The Amazon Kindle and the Kindle Apps each provide a very simple mechanism for adding highlights. Every month, Kindle customers highlight millions of book passages that are meaningful to them.
We combine the highlights of all Kindle customers and identify the passages with the most highlights. The resulting Popular Highlights help readers to focus on passages that are meaningful to the greatest number of people. We show only passages where the highlights of at least three distinct customers overlap, and we do not show which customers made those highlights.

Unless at least two other people have underlined the same passage that I have, it's not going to appear as a highlight in another Kindle e-book. So much for my delusions of grandeur, believing I might indirectly influence the popular romance-reading public towards a greater awareness of feminist issues...

Or does it? Turns out that the Kindle has another highlighting feature, one they've dubbed "Public Notes":

This feature allows Kindle customers to make their highlights and notes available for anyone to see. Now authors, thought leaders, passionate readers, professors and all Kindle users can opt-in to share their notes with other readers, helping friends, family members, and other Kindle users who choose to follow them to get more from their reading. If someone you follow has highlighted a passage in a book and has turned on Public Notes for the book, you'll see that passage highlighted along with the name of the person who highlighted it. You'll also see the notes that they made in the book.

Direct influence among followers, rather than indirect influence among the public at large. And I though my delusions of grandeur were egotistical...

Do you pay attention to the highlights other people have made in the books you read? Do you follow other readers specifically so you can see their highlights and notes? Or do you ignore highlights completely? Or find them so annoying you've decided to shut them off entirely?


  1. I highlight the heck out of ebooks, usually for review purposes (though mine are usually food, not feminism), but sometimes just passages that make me laugh or think.

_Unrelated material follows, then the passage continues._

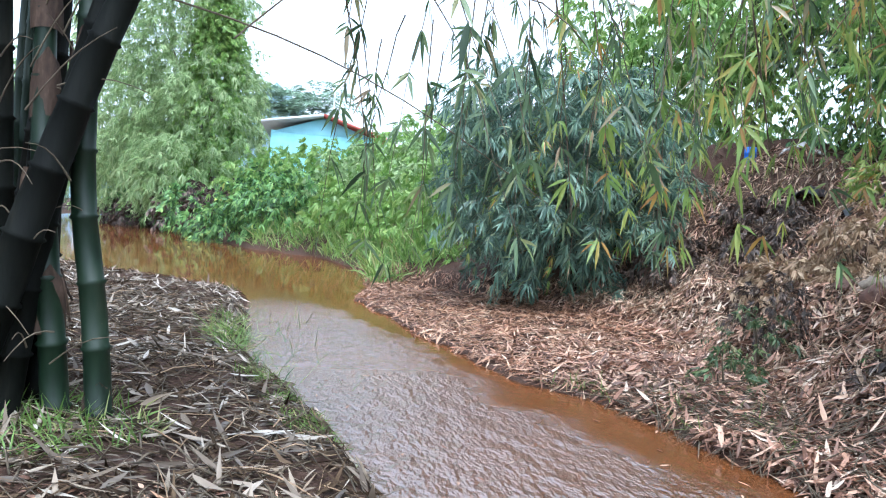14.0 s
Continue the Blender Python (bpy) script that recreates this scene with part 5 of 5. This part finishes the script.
def banana(at, height, lean, dead, green, label):
    g = float(ground_height(*at))
    th = thing("banana_plant", label, "banana plant", (*at, g - 0.03), "banana plants")
    t = np.linspace(0, 1, 12)
    p = np.array((*at, g - 0.05)) + np.stack([lean[0] * t, lean[1] * t, height * t], -1)
    v, f = tubes(p[None], (0.078 * (1 - 0.4 * t) * (1 + 0.06 * rng.normal(size=12)))[None], 10)
    part_mesh("pseudostem", fast_mesh("pseudostem", v, f, M_SHEATH, True), th)
    for k in range(18):
        q = p[rng.integers(2, 12)]
        a = rng.uniform(0, 2 * np.pi)
        ob = new("dead_sheath", SHEATHS[k % len(SHEATHS)])
        ob.parent = th
        ob.matrix_basis = Matrix.Translation(Vector(q) + Vector((np.cos(a) * 0.07, np.sin(a) * 0.07, 0)) - th.location) @ pose(0, 0, 0, rng.normal(0, 16), rng.normal(0, 16), degrees_(a) + 90) @ Matrix.Diagonal((rng.uniform(0.6, 1.3), 1, rng.uniform(0.7, 1.6), 1))
    for k in range(dead + green):
        live = k >= dead
        a = rng.uniform(0, 2 * np.pi)
        st = p[-1] if live else p[rng.integers(3, 12)]
        L = rng.uniform(1.1, 1.7) if live else rng.uniform(0.6, 1.3)
        u = np.linspace(0, 1, 14)
        sag = 0.7 if live else rng.uniform(1.0, 1.7)
        mid = st + np.stack([np.cos(a) * u * (0.8 if live else 0.6), np.sin(a) * u * (0.8 if live else 0.6), (0.9 if live else 0.2) * u - sag * u ** 2], -1) * L
        mid[:, 2] = np.maximum(mid[:, 2], g + 0.05)
        side = np.array((-np.sin(a), np.cos(a), 0.0))
        if not live:
            m = 10
            P = mid[rng.integers(2, 14, m)]
            D = side * rng.choice((-1.0, 1.0), m)[:, None] * 0.6 + rng.normal(0, 0.3, (m, 3)) + (0, 0, -0.8)
            ls = rng.uniform(0.1, 0.32, m)
            strips = leaf_cloud(P, D, ls, ls * rng.uniform(0.2, 0.45, m), 0.2, 0.9, OVATE, rng.normal(size=(m, 3)))
            v, f = tubes(mid[None], np.linspace(0.012, 0.004, 14)[None], 5)
            stalk = part_mesh("leaf_stalk", fast_mesh("leaf_stalk", v, f, M_TWIG_PALE, True), th)
            tagged(part_mesh("dead_leaf", fast_mesh("dead_leaf", *strips, M_DEAD_BANANA), stalk, "torn dry brown hanging leaf"), kind="stuff")
            continue
        w = 0.2 * np.interp(u, (0, 0.12, 0.35, 0.8, 1), (0.05, 0.1, 1, 0.8, 0.05))[:, None]
        V = np.stack([mid + side * w - (0, 0, 0.35) * w, mid, mid - side * w - (0, 0, 0.35) * w], 1).reshape(-1, 3)
        q = np.arange(13)
        F = np.concatenate([np.stack([q * 3 + s, q * 3 + s + 1, q * 3 + s + 4, q * 3 + s + 3], -1) for s in (0, 1)])
        part_mesh("green_leaf", fast_mesh("green_leaf", V, F, M_BRIGHT_LEAF, True), th)
    return th


banana((0.78, 11.45), 2.2, (0.12, 0.1), 13, 2, "banana plant hung with torn dry brown leaves")
banana((1.15, 11.65), 3.0, (0.1, 0.1), 15, 3, "tall banana plant hung with torn dry brown leaves")
banana((1.5, 11.7), 3.1, (0.15, 0.1), 14, 2, "tall banana plant hung with torn dry brown leaves")
banana((0.45, 11.3), 1.7, (0.05, 0.1), 6, 3, "young banana plant with a few green leaves")
banana((2.1, 11.7), 1.1, (0.05, 0.0), 5, 0, "broken dead banana stem")
for x, y, q in ((1.3, 13.5, 3.0), (0.6, 13.8, 3.2)):
    shrub("shrub", "broad bright green leaves behind the banana plants", (x, y), (0.9, 0.5, q), 75, M_BRIGHT_LEAF, 0.28, 0.45, KITE, 0.4, "bank scrub")
# Dark brush fills and darkens the gaps behind the stems.
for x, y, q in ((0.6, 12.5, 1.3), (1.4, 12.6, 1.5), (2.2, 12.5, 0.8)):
    shrub("shrub", "dark dead brush behind the banana plants", (x, y), (0.7, 0.4, q), 130, M_DEAD_BROWN_SHADE, 0.16, 0.3, KITE, 0.4, "bank scrub")

yl = leaf_cloud(np.array([(0.5, 10.25, 3.13), (0.47, 10.24, 3.12), (0.52, 10.27, 3.1)]), np.array([(0.15, -0.1, -1.0), (0.45, -0.1, -1.0), (-0.2, 0.1, -1.0)]), np.array([0.22, 0.18, 0.16]), np.array([0.09, 0.07, 0.06]), 0.1, 0.3, OVATE, np.array([(0.1, -1.0, 0.2)] * 3))
part_mesh("yellow_leaf", fast_mesh("yellow_leaf", *yl, M_YELLOW_LEAF), main, "withered orange-yellow leaf")

# ---- back of the plot: wall, pipes, posts, house ----
wz = float(ground_height(-2.5, 14.8)) - 0.1
wall_b = thing("block_wall", "dark grey unplastered concrete block wall, stained", "wall", (-5.0, 14.8, wz))
core = part_mesh("mortar", box_mesh("mortar", (-5.0, 14.82, wz), (0.9, 14.93, wz + 1.74), M_MORTAR), wall_b)
blk = box_mesh("block", (0, -0.07, 0), (0.385, 0.07, 0.185), M_BLOCK, 0.008)
for row in range(9):
    for col in range(16):
        x = -5.2 + col * 0.4 + (row % 2) * 0.2
        if x < -5.01 or x > 0.52 or (row == 8 and x > -3.0 + 0.4 * np.sin(col)):
            continue
        ob = new("block", blk)
        ob.parent = wall_b
        ob.location = (x + 5.0, 0.06 + rng.normal(0, 0.003), row * 0.195 + 0.01)
cap = box_mesh("wall_ledge", (-1.7, 14.66, wz + 1.28), (-0.5, 14.8, wz + 1.36), M_CONCRETE, 0.01)
tagged(new("ledge", cap), "short concrete ledge on the block wall", "ledge")
tagged(new("roof_tile", box_mesh("roof_tile", (-1.45, 14.68, wz + 1.36), (-1.2, 14.79, wz + 1.52), M_BRICK, 0.01)), "orange clay piece on the wall ledge", "tile")


def pipe(name, label, a, b, r, mat):
    v, f = tubes(np.array([np.linspace(a, b, 6)]), np.full((1, 6), r), 10)
    return tagged(new(name, fast_mesh(name, v, f, mat, True)), label, "pipe", "pipes")


pipe("water_pipe", "blue plastic water pipe lying along the bank top", (-3.2, 13.2, 2.66), (-2.0, 13.0, 2.56), 0.03, M_BLUE_PIPE)
pipe("upright_pipe", "pale upright plastic pipe before the block wall", (-1.55, 14.4, wz), (-1.55, 14.4, wz + 1.3), 0.03, M_WHITE_PIPE)
pipe("upright_pipe", "pale upright plastic pipe before the block wall", (-0.95, 14.45, wz), (-0.95, 14.45, wz + 1.3), 0.022, M_WHITE_PIPE)
pz = float(ground_height(3.25, 13.0))
pipe("marker_post", "short bright blue plastic pipe standing in the ground", (3.22, 13.0, pz - 0.1), (3.28, 13.0, pz + 0.75), 0.035, M_BLUE_PIPE)


def post(x, y, h, r, label):
    g = float(ground_height(x, y))
    me = box_mesh("fence_post", (-r, -r, -0.2), (r, r, h), M_CONCRETE, 0.015)
    ob = new("fence_post", me)
    ob.matrix_world = pose(x, y, g, 1, 1, 12)
    return tagged(ob, label, "post", "fence posts")


post(4.05, 13.6, 1.5, 0.07, "pale square concrete fence post")
post(5.6, 14.2, 1.4, 0.06, "pale square concrete fence post")
post(2.4, 14.0, 1.4, 0.06, "pale square concrete fence post")
h2 = thing("house", "pale blue house wall beyond the trees", "house", (9, 27, 2))
part_mesh("wall", box_mesh("wall", (4, 26, 1.5), (17, 34, 5.2), M_HOUSE_PALE), h2)
part_mesh("roof", box_mesh("roof", (3.5, 25.5, 5.2), (17.5, 34.5, 5.4), M_ROOF_GREY), h2)
h3 = thing("house", "white and pale turquoise house beyond the bank", "house", (-15, 29, 3))
part_mesh("wall", box_mesh("wall", (-19, 28, 2.5), (-12, 34, 7.2), M_HOUSE_PALE), h3)
part_mesh("roof", box_mesh("roof", (-19.5, 27.5, 7.2), (-11.5, 34.5, 7.4), M_ROOF_GREY), h3)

I've been a book-highlighter since high school so it's a familiar practice for me.

    I did, however, turn off the "other people highlighted" feature for the same reason I don't read reviews of a book I know I'm going to be reviewing too. I don't want to be biased by outside influence. Plus, those highlights struck me as perplexing most of the time. I was baffled why others thought those lines were so important. I started to wonder if people highlight just because they saw others were highlighting too. Ebook peer pressure!

    And I would never want people to read the comments I make while reading. I am much snarkier in the privacy of my own Kindle...

    1. The Guardian had an interesting article about highlighting, in which the author suggested just what you did: that seeing someone else's highlights might make one feel the need to highlight the same passages, too. Peer pressure indeed!

      I don't use the note function too much myself; do you go back and read your notes after you've finished?

    2. I do. Every time I write a review. I like to see what struck me in the moment in addition to working with my overall impression once I've finished the book. I think it helps that I've read this way for a very long time. But now my comments are searchable! And I have unlimited space! Lack of space is a major annoyance when it comes to trying to write intelligently about category romances. The margins are uncomfortably small. I never thought I'd be an ebook person, but between that and the fact that it's its own light source, I'm a total convert.

  2. As a writer, I have been curious about highlights. I write in the Austenesque genre. Very few other JAFF authors are highlighted, but three of mine have been extensively highlighted (Goodly Creatures, Mr Darcy's Cottage of Earthly Delights and Mr Darcy Likes it Wild). I have been trying to understand why. Several of the highlights were of lines of Shakespeare, but most of the others were either romantic or humorous lines I wrote. None were any of my feminist lines. I do not highlight, but then I am technologically challenged. I think I am flattered my readers have pointed out something I wrote, but I am unsure. My latest Thoroughly Modern Charlotte is the most feminist, and it has not been highlighted yet.

  3. I haven't paid that much attention to it, other than to note the passages that get highlighted tend to be hero-centric or love confessions or something. HOWEVER, now I want to read yours, heh!

  4. I checked Courtney Milan. All of hers have tons of highlights, and the things they have highlighted are mostly thought provoking. I am jealous.

  5. Yes, I pay attention to the highlights other people have made in the books I read, although I see they tend to highlight things that are different from the ones I highlight. They give me hints about what other people found interesting in the book.
    No, I don't follow other readers specifically so I can see their highlights and notes.
    I'm very fond of History, and I tend to highlight things that sound anachronistic, for instance, in order to check it later if I'm going to mention it in a review. Words and concepts that didn't exist in the time the book is set. Or places that had not beem built yet. That in the romantic genre.
    When I'm reading a different book, I tend to highlight ideas, thoughts, political issues, those things. And, sometimes, poetic parts, just for the amazing poetry of some sentences.

  6. I've turned off community highlights (I used to have it on, and in some books I found it distracting, like a bunch of people would have highlighted something I found pedestrian and it would give me nerd outrage) but I highlight a moderate amount. I highlight either things I find beautiful, lyrical, inspiring, thought-provoking, particularly romantic, etc, or sometimes because it's a book I'm not enjoying and the part I'm highlighting is something I want to be able to find when I write a grumpy review.